The common challenge is to create useful FLOSS documentation in a timely manner. The documentation must be continually updated as the software and projects evolve. It must be simple to understand yet comprehensive. The documentation must be easily translated into dozens of languages. It must be easily revised and distributed in a variety of display and publishing formats (HTML, PDF, PostScript, etc.).

Some handy tips and thinking points for anyone looking to streamline (and speed up) their content creation processes.

Writing in times of resource constraints
Mike Hughes offers some sage advice with some business perspective applied to the resourcing issue many of us face:

If your resources are tight, ask yourself whether you are writing the essential stuff at a level of quality users will notice

“Good enough” documentation is a reality that many of us don’t like to admit, but there are good reasons to understand when it is applicable to use that benchmark.

Recently Read

“Don’t know what I want, but I know how to get it”
Jeff Patton revisits the basics of Agile development, and one section leapt out at me.

Saying “shippable” to people in the customer role means implies they’d better get the requirements right because that’s the way Agile development works.

Now, I believe Agile people had something else in mind when they said it. I think they mean keep code quality very high. Keep the code supported with unit and acceptance tests. Take steps to validate each and every user story. It tells testers to get involved earlier and more continuously. It tells developers to develop with a higher attention to quality. (Apparently developers would be developing crap otherwise?)

Which is all well and good, but isn’t there something missing? Hello? Product Documentation?? Regardless of his omission (an oversight, I’m sure) If you are involved in a software team using any form of iterative, Agile development then give it a read.

Collison’s Ignorance Spiral
After every release cycle has been complete, we undertake a Retrospective, looking back at what went badly and what went well, with the aim of carrying forward the lessons learned into the next release. I think we are pretty good at it but some of what Chris says is interesting:

I’ve been in a number of lessons learned reviews where the intent of the meeting seems to be catharsis for the team or compliance with the process, rather than learning for the organisation.

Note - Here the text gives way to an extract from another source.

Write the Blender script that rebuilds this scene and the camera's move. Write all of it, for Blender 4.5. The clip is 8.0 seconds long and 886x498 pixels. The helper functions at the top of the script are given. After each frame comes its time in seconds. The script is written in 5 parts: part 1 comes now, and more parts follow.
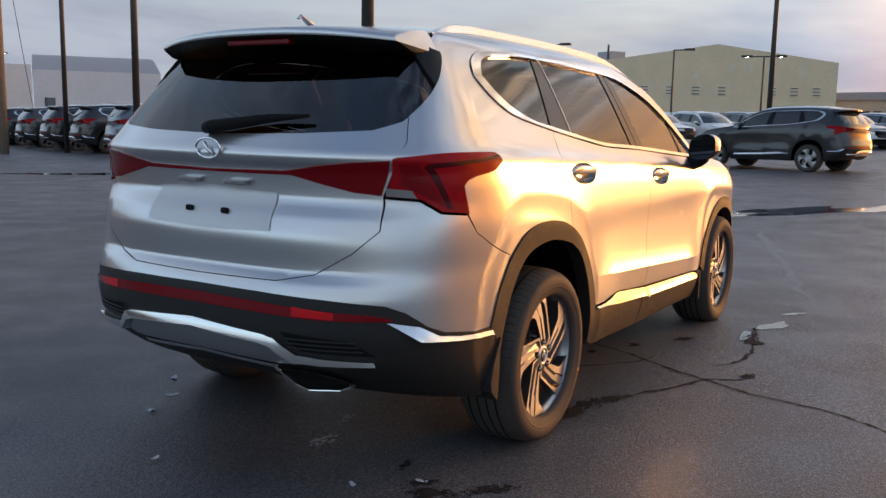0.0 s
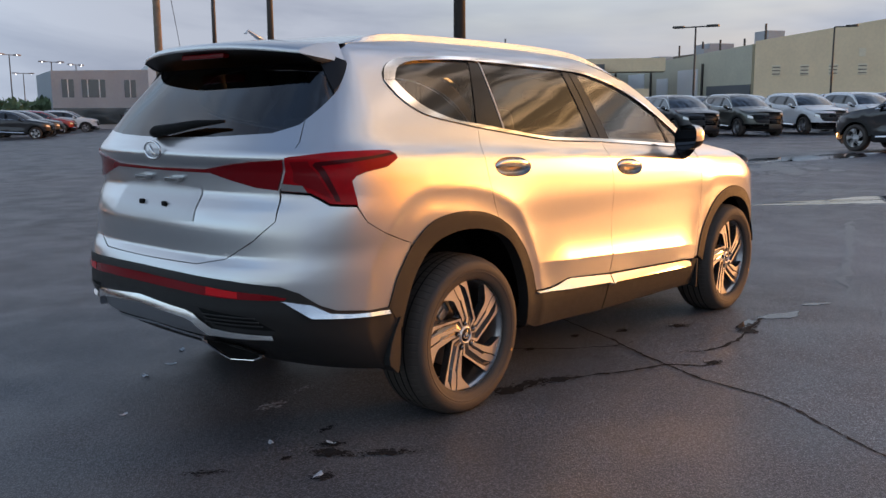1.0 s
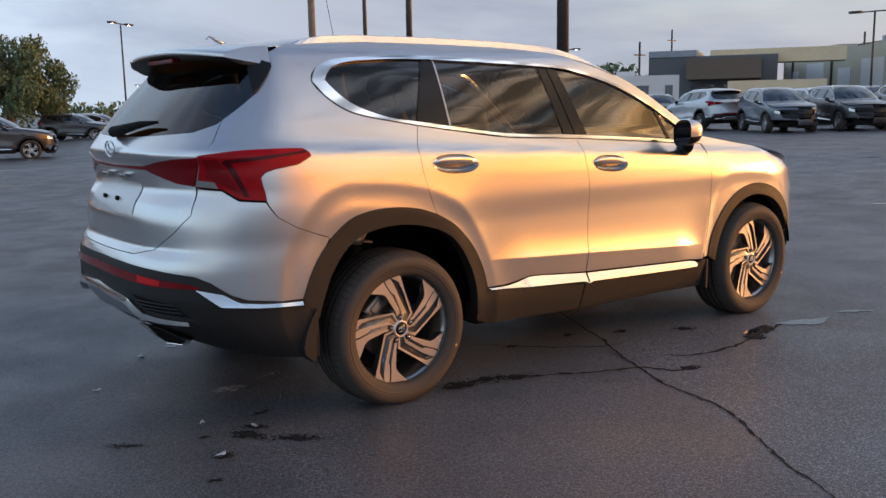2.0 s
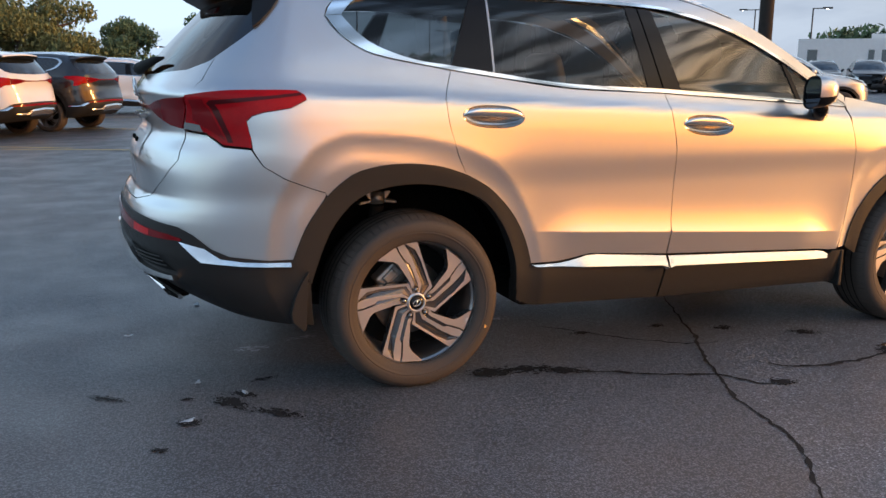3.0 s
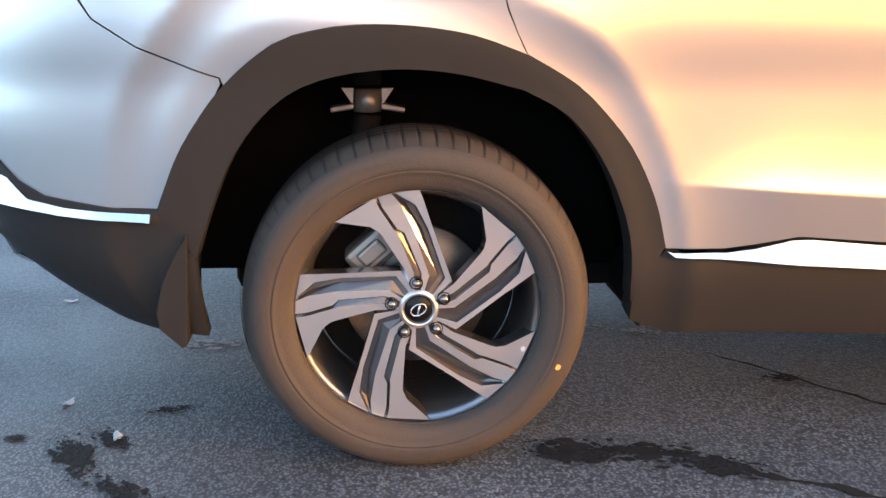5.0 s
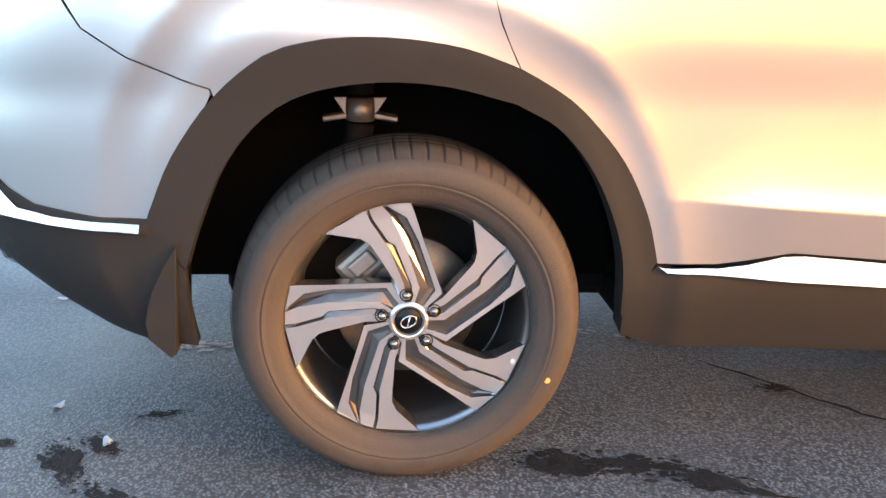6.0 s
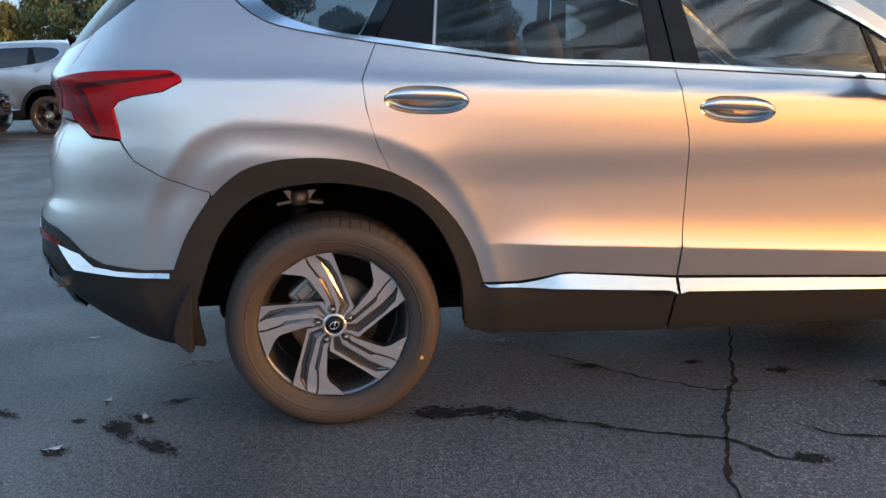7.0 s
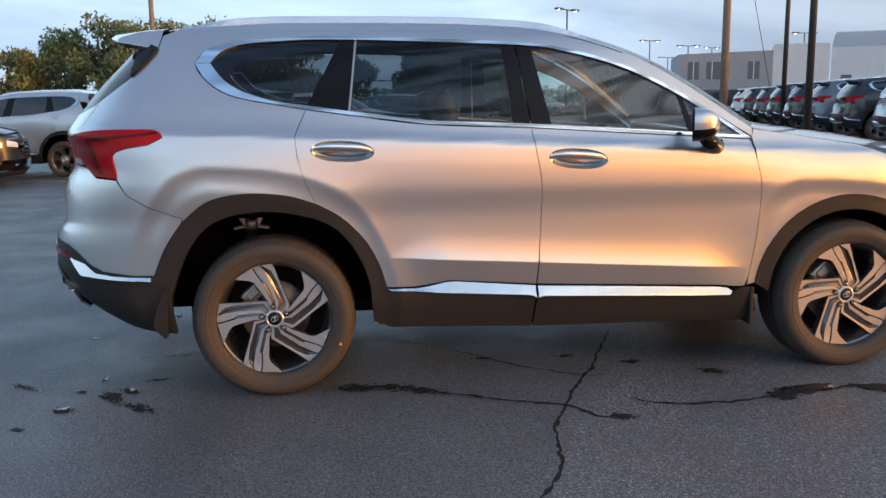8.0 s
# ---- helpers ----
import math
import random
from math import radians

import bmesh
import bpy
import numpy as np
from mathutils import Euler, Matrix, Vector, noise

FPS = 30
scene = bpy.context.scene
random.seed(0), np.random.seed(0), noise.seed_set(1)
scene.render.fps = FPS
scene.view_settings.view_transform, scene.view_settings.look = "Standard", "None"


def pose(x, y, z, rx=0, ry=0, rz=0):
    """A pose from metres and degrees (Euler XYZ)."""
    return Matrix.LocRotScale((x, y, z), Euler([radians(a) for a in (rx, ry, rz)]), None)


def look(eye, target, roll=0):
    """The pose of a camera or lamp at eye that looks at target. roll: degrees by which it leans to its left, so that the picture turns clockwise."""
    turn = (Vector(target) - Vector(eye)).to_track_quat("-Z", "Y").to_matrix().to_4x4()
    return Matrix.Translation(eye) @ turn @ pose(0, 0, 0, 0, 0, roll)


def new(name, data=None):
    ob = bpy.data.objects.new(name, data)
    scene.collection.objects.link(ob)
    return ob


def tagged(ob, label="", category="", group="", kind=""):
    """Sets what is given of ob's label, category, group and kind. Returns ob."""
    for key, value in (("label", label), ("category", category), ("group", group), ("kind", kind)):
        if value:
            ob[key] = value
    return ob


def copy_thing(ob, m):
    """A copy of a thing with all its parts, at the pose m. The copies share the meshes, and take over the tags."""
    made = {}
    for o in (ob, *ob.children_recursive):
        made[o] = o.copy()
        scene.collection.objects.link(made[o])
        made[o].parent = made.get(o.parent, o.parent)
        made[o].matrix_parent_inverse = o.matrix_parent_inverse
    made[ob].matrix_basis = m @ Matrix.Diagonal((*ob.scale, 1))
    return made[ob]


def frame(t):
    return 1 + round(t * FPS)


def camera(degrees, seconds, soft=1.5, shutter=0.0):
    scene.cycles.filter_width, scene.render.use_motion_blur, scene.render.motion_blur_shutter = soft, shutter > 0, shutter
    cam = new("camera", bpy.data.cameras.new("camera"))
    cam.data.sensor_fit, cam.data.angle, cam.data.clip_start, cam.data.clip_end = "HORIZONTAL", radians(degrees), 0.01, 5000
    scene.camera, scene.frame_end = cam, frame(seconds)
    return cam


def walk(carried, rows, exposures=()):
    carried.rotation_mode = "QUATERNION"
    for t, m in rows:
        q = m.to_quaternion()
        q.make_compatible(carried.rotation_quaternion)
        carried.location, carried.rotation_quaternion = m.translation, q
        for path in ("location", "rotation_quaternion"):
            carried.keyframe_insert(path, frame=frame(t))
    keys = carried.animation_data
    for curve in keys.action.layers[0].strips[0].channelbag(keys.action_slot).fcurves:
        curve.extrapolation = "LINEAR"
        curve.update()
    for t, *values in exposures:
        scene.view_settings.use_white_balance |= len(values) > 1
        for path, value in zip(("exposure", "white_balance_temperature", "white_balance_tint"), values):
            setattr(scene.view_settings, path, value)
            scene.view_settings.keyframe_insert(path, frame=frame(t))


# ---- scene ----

Is that such a bad thing? Sometimes the discussion is more important than the outcome, and if the team needs catharsis then surely it’s better to provide an outlet for it? Admittedly I’m taking what Chris wrote and skewing it somewhat, but he makes some good points.

Top 10 Distraction Stoppers
Nice list of useful applications, particularly item 5 “Minimise your Word Processor”. One of the commenters suggested an application called q10 as an alternative to Darkroom for Windows.

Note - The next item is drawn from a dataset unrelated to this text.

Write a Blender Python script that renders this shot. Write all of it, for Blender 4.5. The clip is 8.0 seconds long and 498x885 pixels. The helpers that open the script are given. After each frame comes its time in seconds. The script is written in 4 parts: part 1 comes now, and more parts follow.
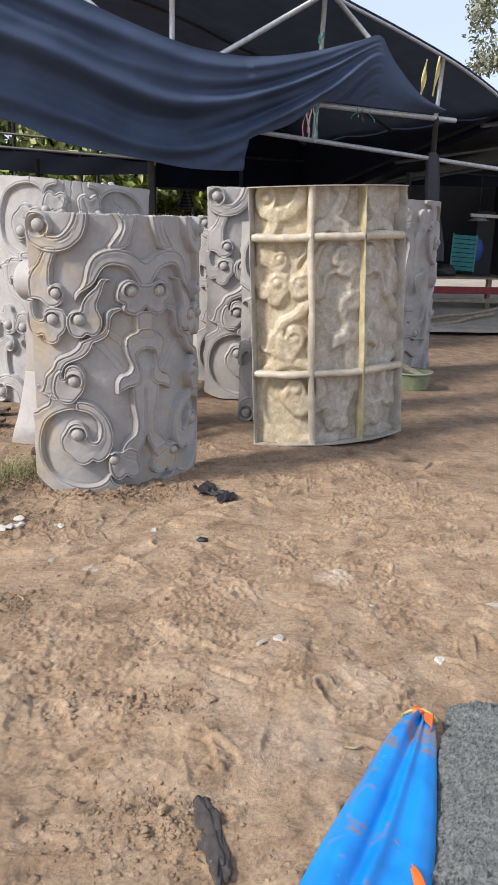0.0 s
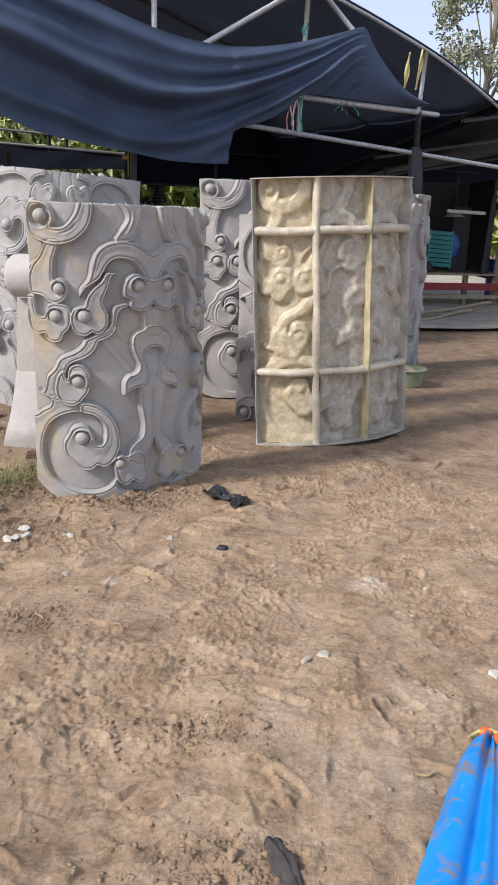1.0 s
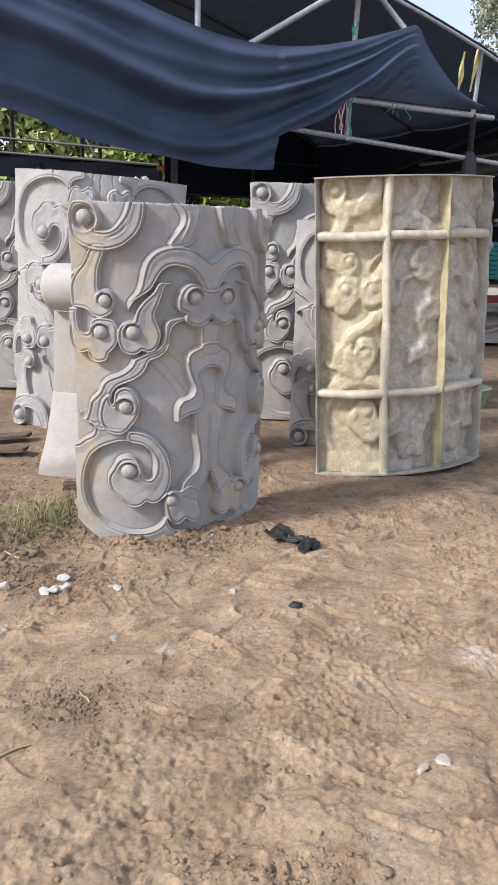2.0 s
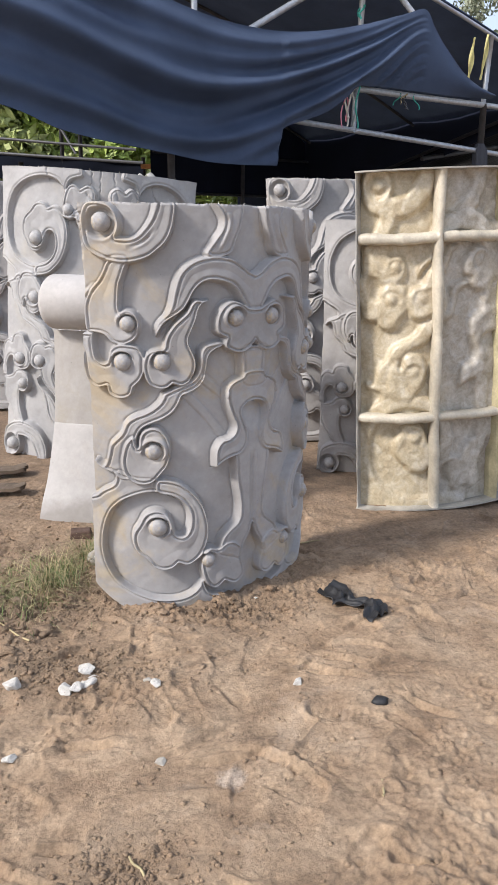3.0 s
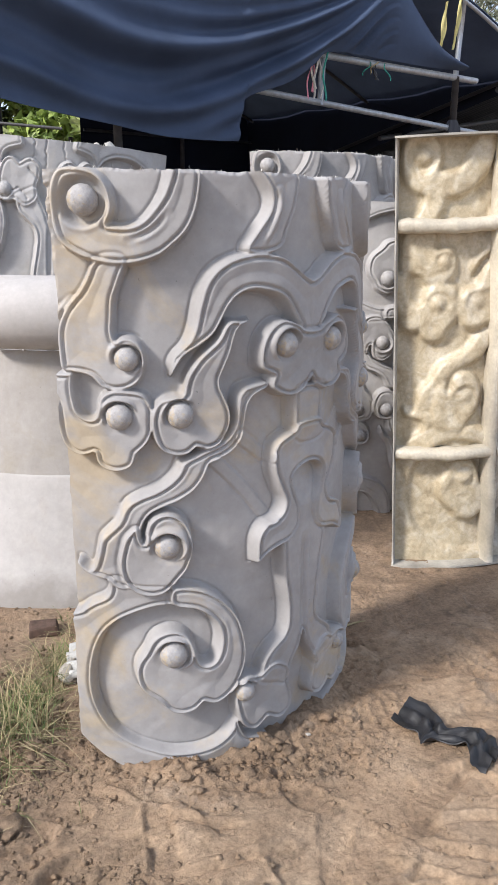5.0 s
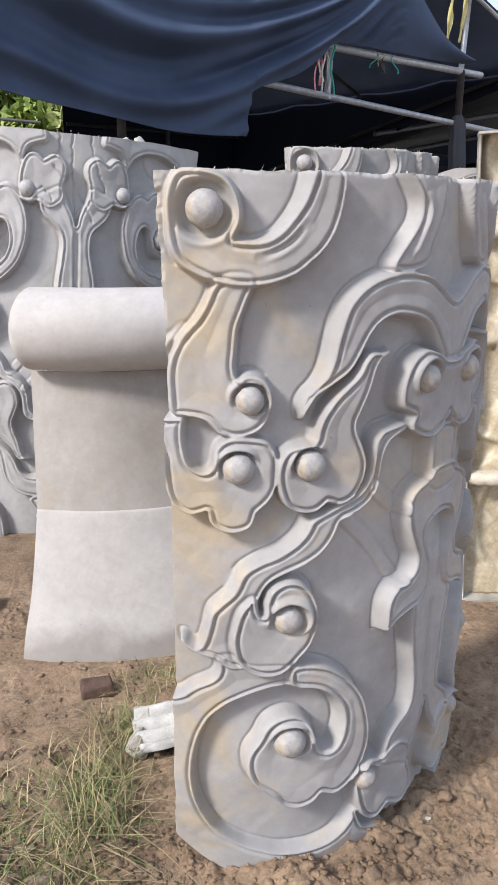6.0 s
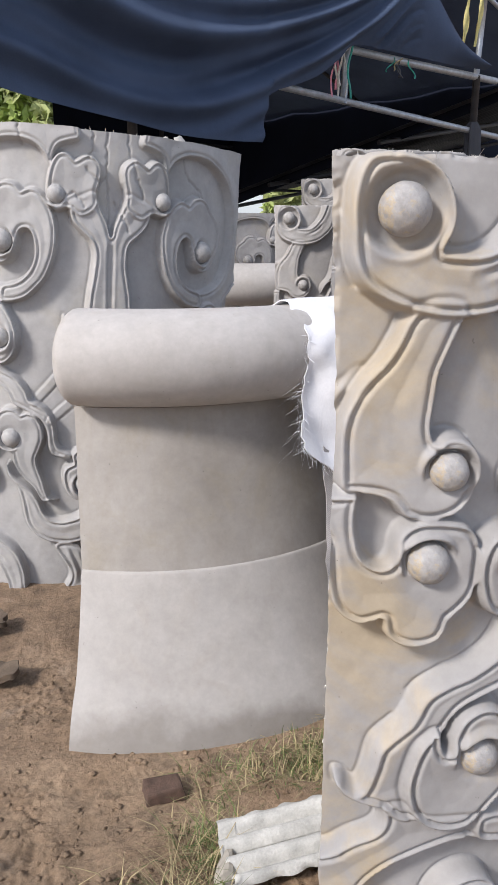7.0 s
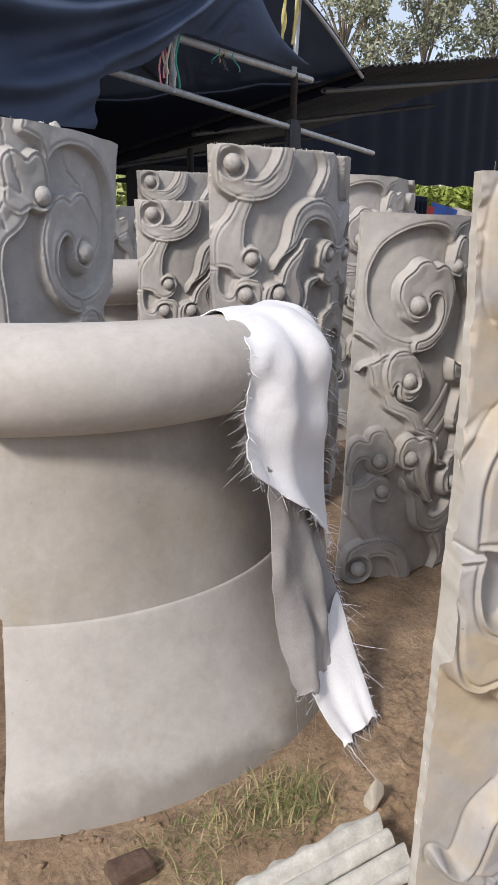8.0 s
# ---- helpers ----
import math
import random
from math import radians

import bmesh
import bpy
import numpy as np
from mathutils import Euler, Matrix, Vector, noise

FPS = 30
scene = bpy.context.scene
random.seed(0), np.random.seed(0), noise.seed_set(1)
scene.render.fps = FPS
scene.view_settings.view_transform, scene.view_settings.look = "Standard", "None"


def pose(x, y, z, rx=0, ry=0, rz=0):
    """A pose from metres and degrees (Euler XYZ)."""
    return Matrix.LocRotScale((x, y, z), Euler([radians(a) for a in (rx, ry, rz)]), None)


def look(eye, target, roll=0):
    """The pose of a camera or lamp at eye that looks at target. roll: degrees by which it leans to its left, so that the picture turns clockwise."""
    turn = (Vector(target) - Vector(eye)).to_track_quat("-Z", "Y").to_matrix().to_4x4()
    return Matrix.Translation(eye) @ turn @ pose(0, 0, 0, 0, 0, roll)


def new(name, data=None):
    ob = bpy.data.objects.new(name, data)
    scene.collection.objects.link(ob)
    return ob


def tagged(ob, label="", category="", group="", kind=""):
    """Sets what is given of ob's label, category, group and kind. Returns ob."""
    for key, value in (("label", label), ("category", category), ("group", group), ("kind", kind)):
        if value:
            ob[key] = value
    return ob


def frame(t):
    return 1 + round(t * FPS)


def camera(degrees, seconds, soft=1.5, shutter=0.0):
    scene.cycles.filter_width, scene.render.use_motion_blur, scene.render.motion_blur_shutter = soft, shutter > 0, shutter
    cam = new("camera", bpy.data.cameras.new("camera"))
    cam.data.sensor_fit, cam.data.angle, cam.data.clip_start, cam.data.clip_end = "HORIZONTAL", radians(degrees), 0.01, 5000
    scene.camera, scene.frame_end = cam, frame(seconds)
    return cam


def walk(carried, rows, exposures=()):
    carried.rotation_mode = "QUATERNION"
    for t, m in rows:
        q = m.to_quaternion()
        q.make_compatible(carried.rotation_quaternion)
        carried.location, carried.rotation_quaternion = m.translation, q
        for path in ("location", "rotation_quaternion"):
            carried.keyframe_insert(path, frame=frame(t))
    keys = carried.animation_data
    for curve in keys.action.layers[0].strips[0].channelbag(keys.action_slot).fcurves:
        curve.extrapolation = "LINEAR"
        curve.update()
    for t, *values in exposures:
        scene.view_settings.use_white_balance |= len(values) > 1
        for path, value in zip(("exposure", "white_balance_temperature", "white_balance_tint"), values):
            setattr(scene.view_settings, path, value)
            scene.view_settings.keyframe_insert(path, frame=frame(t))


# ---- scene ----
cam = camera(36.1, 8.0, 1.1)
PATH = [
    (0, (0.002, 0.068, 1.57), (0.0, 1.991, 1.022), 1.7),
    (0.5, (-0.127, 0.159, 1.549), (-0.074, 2.079, 0.994), 1.9),
    (1, (-0.273, 0.264, 1.532), (-0.182, 2.184, 0.98), 1.8),
    (1.5, (-0.336, 0.474, 1.496), (-0.274, 2.399, 0.955), 1.4),
    (2, (-0.465, 0.826, 1.473), (-0.443, 2.757, 0.952), 1.5),
    (3.3, (-0.812, 1.646, 1.502), (-0.71, 3.573, 0.977), 0.6),
    (3.5, (-0.847, 1.749, 1.491), (-0.725, 3.675, 0.967), 0.7),
    (4, (-0.941, 1.978, 1.49), (-0.775, 3.898, 0.957), 0.5),
    (5.5, (-1.164, 2.735, 1.495), (-0.867, 4.632, 0.934), 0.5),
    (6, (-1.358, 2.898, 1.521), (-1.025, 4.787, 0.957), 0.4),
    (6.5, (-1.49, 3.124, 1.507), (-1.117, 5.008, 0.947), 0.4),
    (7, (-1.599, 3.377, 1.51), (-1.212, 5.265, 0.973), 0.3),
    (7.5, (-1.789, 3.575, 1.519), (-1.2, 5.409, 0.98), 1.2),
    (8, (-1.925, 3.712, 1.542), (-1.048, 5.422, 0.988), 1.5),
]
walk(cam, [(t, look(eye, target, roll)) for t, eye, target, roll in PATH],
     [(0, 0.46, 6280, 11.5), (1, 0.40, 6200, 11.5), (2, 0.55, 6150, 11), (4, 0.56, 6120, 11), (5.5, 0.62, 6050, 11), (6.5, 0.55, 6100, 11), (7, 0.38, 6120, 11.5), (8, 0.28, 6400, 11)])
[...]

I’ve been trying out q10 recently, mainly for the posts on this blog and for an article I’m currently writing, but I’ve slowly been extending it to other things and I have to say it is very effective. It takes a bit of getting used to but if you have problems focussing on your writing, and I mean REALLY focussing, then it might be worth a look.

Project Blogs, Email and Dual Collaboration Channels
Written in response to a separate post, this paragraph leapt out at me:

A larger question is how to efficiently manage processes that, for historic or practical reasons, require collaboration among multiple communities that maintain a mix of potentially incompatible formal and informal communication processes.

It’s something that we repeatedly visit at my place of work, we have a very successful wiki, and we’ve started to ponder if there are other tools out there that might benefit us in other ways.

In my head there is a need for something like Twitter but with the ability to post slightly large amounts of information (not much, say double the character count). That way anyone can post a quick thought for the consumption of others. Very informal but possibly a good way to capture the myriad of ideas that are generated each day?

Recently Read

Christmas looms large, and the days are “fair drawing in” as they say in these parts. I’m taking a couple of weeks off to relax and recharge, and no doubt to eat, drink and be (very) merry. As ever this time of year is pretty hectic, so here are few things that caught my eye over the past couple of weeks.

10 Word to avoid in your writing
A short list but the main point is to avoid gobbledygook. One of my pet peeves is the use of long words when a perfectly valid, shorter, word is available. The Plain English website has some excellent advice if you want to find out more.

No-one reads the help anyway

the next time you hear someone say, “No one reads the help anyway,” say, “Yah, no one uses Google either.”
This will lead to a puzzling follow-up question — What do you mean? I use Google all the time.
Then you say, What do you use Google for? To search for answers, solutions, and information when you have questions?

Like some of the commenters, I disagree with this a little. At a simple level it works, but there are flaws. However, as an opening gambit I think it’s a good one. It will make people stop and think, and once you have them thinking about it THEN you can explain the more subtle differences.

AuthorIT Yahoo Group Search
I’m listing this here so I don’t lose it again. Yahoo Groups are great but the search engine frequently falls over. MANY many thanks to Hamish for providing this resource, this is the kind of thing that makes the Internet great.

Building a successful web community

Do not assume that a community, particularly a successful web community, is easily built from the one ingredient of a shared interest - ensure there is also a goal or a purpose in the mix.

Very true. I know that some Technical Communicators are starting to thinking beyond user documentation, and the next step may well be to nurture online communities around your product. This article has some good tips, and I can vouch for them all having struggled to setup a Scottish Blogging site myself.

Technical Communicators and UI Design
Scott Nesbitt spotted an article about User Interface Design and a particular section caught his eye. It states that the documentation must be considered as part of the design, and Scott goes on to say:

“technical communicators need to get involved not only in the design and usability of an interface, but also how users will access documentation from within the interface.”

I couldn’t agree more with this, and recently I’ve been pushing my team to think along these lines, realising that we work with, and develop, “information” rather than “documents” meaning we need to have a greater sphere of influence.

To coin a phrase, we are the interface to the interface.